Flexibilidad monárquica y rigidez estatista

Adoración de la Sagrada Forma de Gorkum por Carlos II y su Corte, por Claudio Coello.

Antes de la Revolución, la mayoría de los tratados que se escribían sobre el poder monárquico en realidad se dedicaban a la formulación de consejos morales para la actitud y comportamiento que debía tener un Príncipe en el ejercicio de su potestad suprema. No existe ningún poder superior al Rey en el ámbito de lo temporal; él es la máxima instancia de la comunidad política. Él es el único que puede crear las leyes: «ordenación de la razón al bien común, promulgada por quien tiene el cuidado de la comunidad». Él es el Juez supremo: no caben apelaciones a nadie más por encima de él, y confirma o anula las sentencias de los Jueces y Tribunales, que dictan justicia en su nombre.

Ésta es la razón por la que los tratadistas se dedicaban a establecer simples preceptos morales a los que se debía ajustar un Rey para el correcto gobierno de la comunidad política, con vistas a la finalidad del bien común. Muchos de estos preceptos podían acabar siendo aprobados por Ley por el propio Monarca, pero nunca pasaba su obligación de observarlos de un plano moral o de conciencia a un plano estrictamente jurídico. En realidad, todo pendía de cómo ejercitara la virtud de la prudencia el Monarca cristiano. Todas sus acciones de gobierno debían estar fundadas en el ejercicio de esta primordial virtud moral, y las leyes y la solicitud de consejo a sus vasallos (Consejo Real, Cortes, etc.) se ajustaban también al libre arbitrio del Rey regido por la prudencia, la cual exige ese tipo de medidas para dirigir mejor las acciones del Poder en orden a una mejor consecución del bien común, que constituye el auténtico y verdadero arte de la política. Todo esto vale también para los Reyes legítimos de nuestra actual época revolucionaria, con la diferencia de que sus decisiones de prudencia política están dictadas desde el triste ámbito de la oposición con vistas a la recuperación del poder político efectivo usurpado, y sólo los historiadores podrán juzgar si esas decisiones concretas, tomadas en cada momento, con tal o cual consejo concreto de sus vasallos, fueron o no acertadas.
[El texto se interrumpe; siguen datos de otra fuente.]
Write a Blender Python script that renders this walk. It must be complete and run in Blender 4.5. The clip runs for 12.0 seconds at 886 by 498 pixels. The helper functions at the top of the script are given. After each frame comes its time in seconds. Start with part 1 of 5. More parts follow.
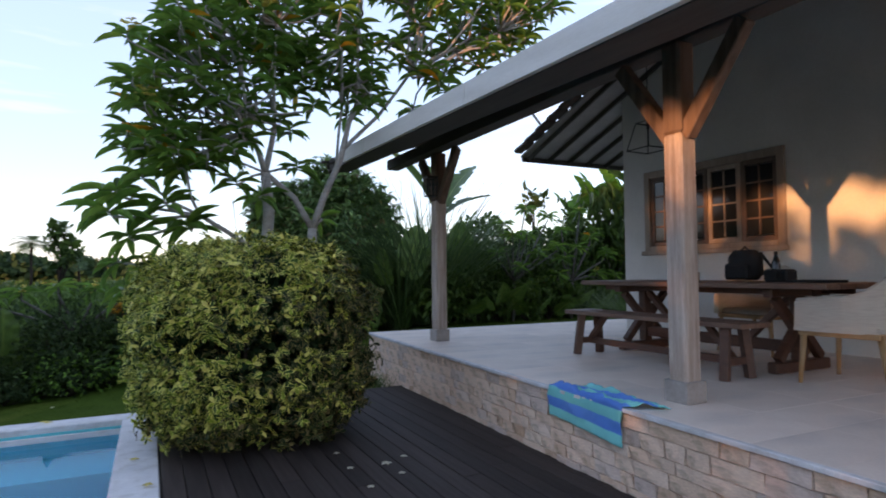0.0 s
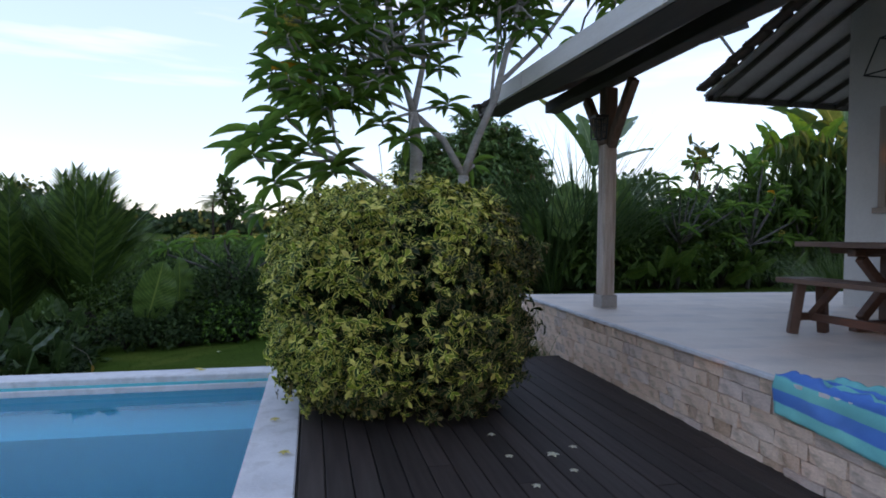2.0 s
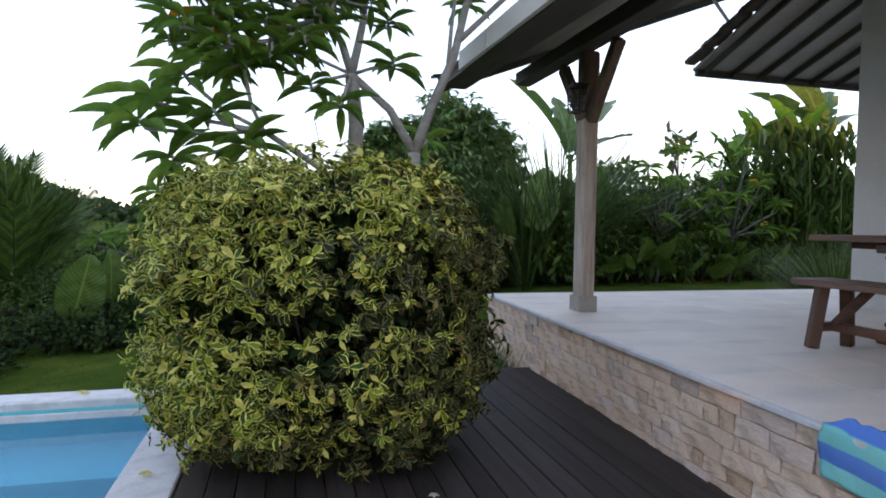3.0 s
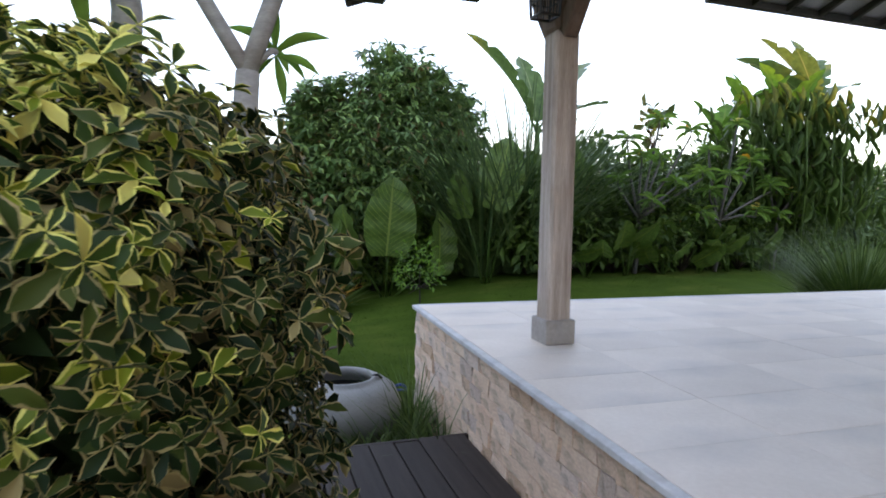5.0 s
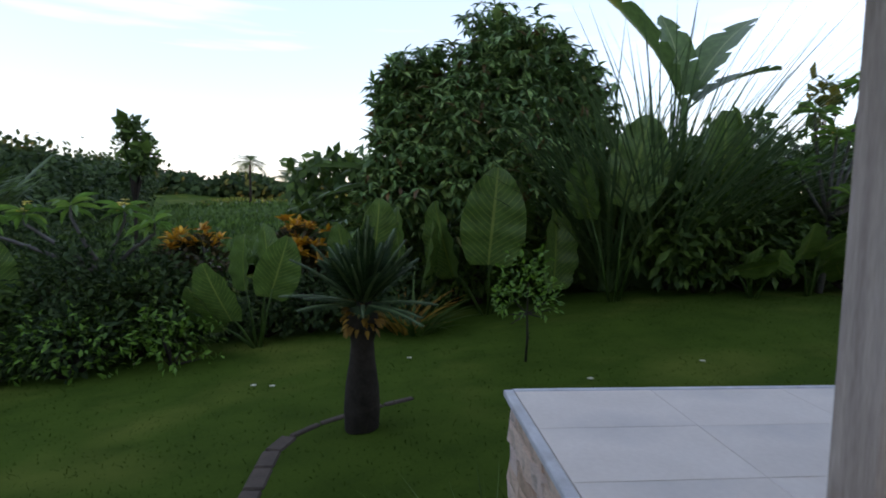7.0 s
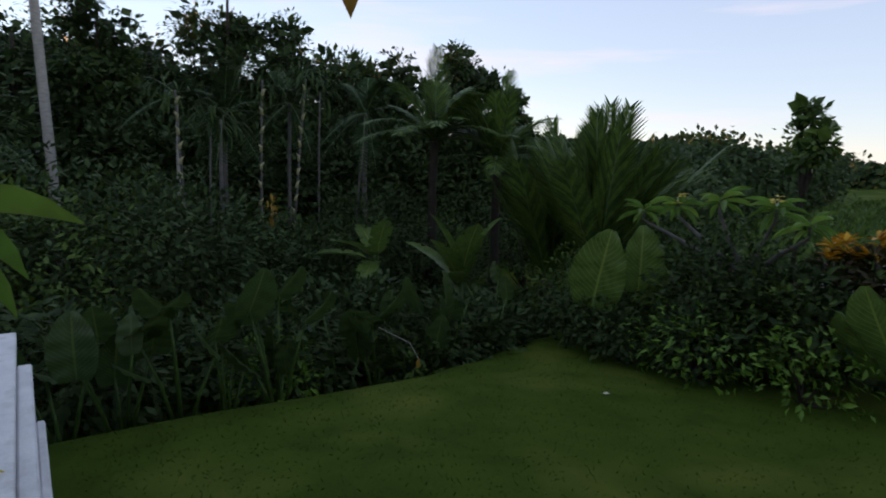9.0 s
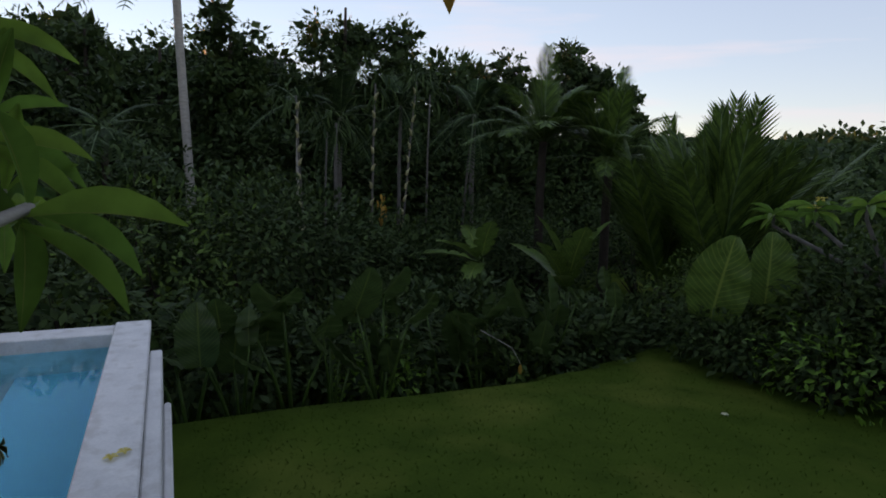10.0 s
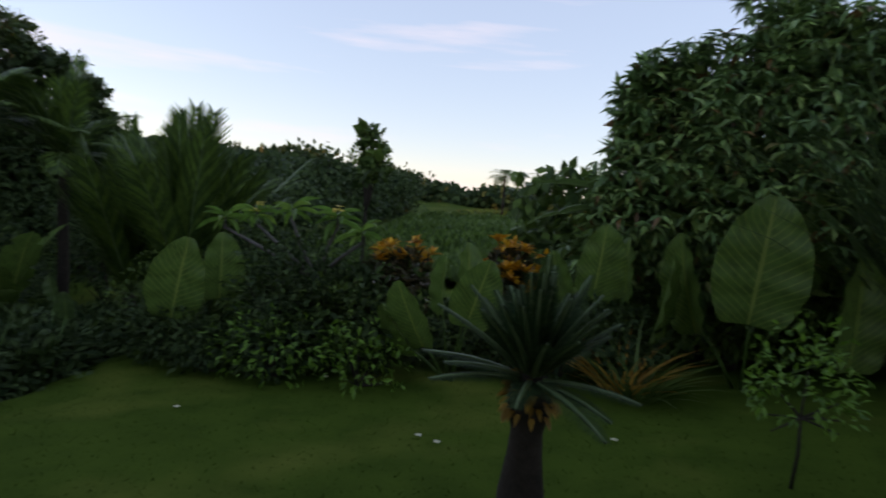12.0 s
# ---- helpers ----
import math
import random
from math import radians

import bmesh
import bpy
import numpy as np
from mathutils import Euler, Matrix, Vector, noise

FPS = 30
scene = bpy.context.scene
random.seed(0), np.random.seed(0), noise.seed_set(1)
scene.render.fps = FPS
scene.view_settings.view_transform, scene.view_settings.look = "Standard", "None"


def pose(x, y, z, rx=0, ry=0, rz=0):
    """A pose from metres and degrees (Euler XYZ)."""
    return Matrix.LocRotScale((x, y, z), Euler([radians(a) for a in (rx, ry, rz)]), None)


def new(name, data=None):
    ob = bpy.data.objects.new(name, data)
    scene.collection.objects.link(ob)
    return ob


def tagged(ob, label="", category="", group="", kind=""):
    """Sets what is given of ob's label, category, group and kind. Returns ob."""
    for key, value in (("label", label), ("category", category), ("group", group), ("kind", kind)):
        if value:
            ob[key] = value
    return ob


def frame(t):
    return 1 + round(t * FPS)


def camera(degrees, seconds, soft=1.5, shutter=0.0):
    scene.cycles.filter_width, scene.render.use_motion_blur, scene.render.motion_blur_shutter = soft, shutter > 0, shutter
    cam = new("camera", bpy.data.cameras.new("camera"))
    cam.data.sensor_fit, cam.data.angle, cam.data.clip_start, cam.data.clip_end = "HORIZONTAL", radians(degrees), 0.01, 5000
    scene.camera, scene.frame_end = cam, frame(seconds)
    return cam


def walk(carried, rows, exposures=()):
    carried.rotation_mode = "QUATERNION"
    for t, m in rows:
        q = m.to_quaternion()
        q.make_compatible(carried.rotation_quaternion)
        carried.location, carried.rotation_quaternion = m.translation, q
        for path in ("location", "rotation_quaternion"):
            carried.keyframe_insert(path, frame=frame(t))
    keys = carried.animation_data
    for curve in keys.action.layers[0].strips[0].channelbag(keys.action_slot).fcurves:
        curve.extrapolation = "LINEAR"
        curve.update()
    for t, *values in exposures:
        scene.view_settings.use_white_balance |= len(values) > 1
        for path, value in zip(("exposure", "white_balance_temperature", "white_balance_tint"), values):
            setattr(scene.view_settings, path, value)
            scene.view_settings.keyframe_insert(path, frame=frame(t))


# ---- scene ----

Esta concepción flexible del poder supremo característica del derecho tradicional español, se contrapone claramente a la de nuestra actual época revolucionaria. La era iniciada en las «Cortes» de Cádiz se caracteriza por un excesivo control y reglamentación del poder político, del cual se desconfía conforme a la sentencia de Acton: «el poder tiende a corromper, y el poder absoluto corrompe absolutamente», negando implícitamente el carácter natural, no ya sólo del poder político de la comunidad, sino incluso de la patria potestad. Esta desconfianza hacia el poder se traduce, en la práctica, en un férreo control del mismo a través de esa rama del «derecho» nuevo, llamada «derecho político», o, más en concreto, «derecho constitucional», pues se trata de reglamentarlo a través de las llamadas «leyes» constitucionales. Los constitucionalistas gaditanos fracasarían en este intento de dominación «jurídica» hacia la Familia Real, razón por la cual tuvieron que recurrir a la usurpación, implantando otra familia más dócil a sus intentos. Es entonces cuando los revolucionarios proceden a extender esta misma dominación reglamentaria al resto de familias españolas: a esta rama del «derecho» nuevo se le denomina «derecho» administrativo. El Gabinete protorrevolucionario de Cea Bermúdez, tras crear el llamado «Ministerio de Fomento» en Noviembre de 1832 (que aglutinaba lo que hoy conocemos como el Ministerio del Interior y el Ministerio de Fomento propiamente dicho), encargó su dirección a Javier de Burgos, auténtico fundador del «derecho» administrativo en suelo español. Resulta curioso el hecho de que este «derecho» omnicontrolador «neutro» y «objetivo» se desarrollara y consolidara fundamentalmente durante los períodos de «Gobierno» revolucionario moderados o conservadores, llegando a su paroxismo en la época de la tecnocracia franquista de los López Rodó y Fernández de la Mora (con sus conocidos lemas sobre el «crepúsculo de las ideologías» y el «Estado de obras»).

El Rey legítimo es responsable de sus actos ante Dios, y debe ejercerlos conforme a la virtud de la prudencia. El Estado que le sustituye, por el contrario, so capa de impedir el «despotismo» del poder político o la extralimitación de cualquier familia española, nos inunda de una monstruosa multitud de ordenanzas a todos los niveles (hacendísticos, laborales, sanitarios, educativos, etc.), y cuya finalidad, en verdad, es la de asegurar la fuerza totalitaria de una minoría oligárquica aupada al imperio.

Félix M.ª Martín Antoniano, Círculo Tradicionalista General Carlos Calderón de Granada.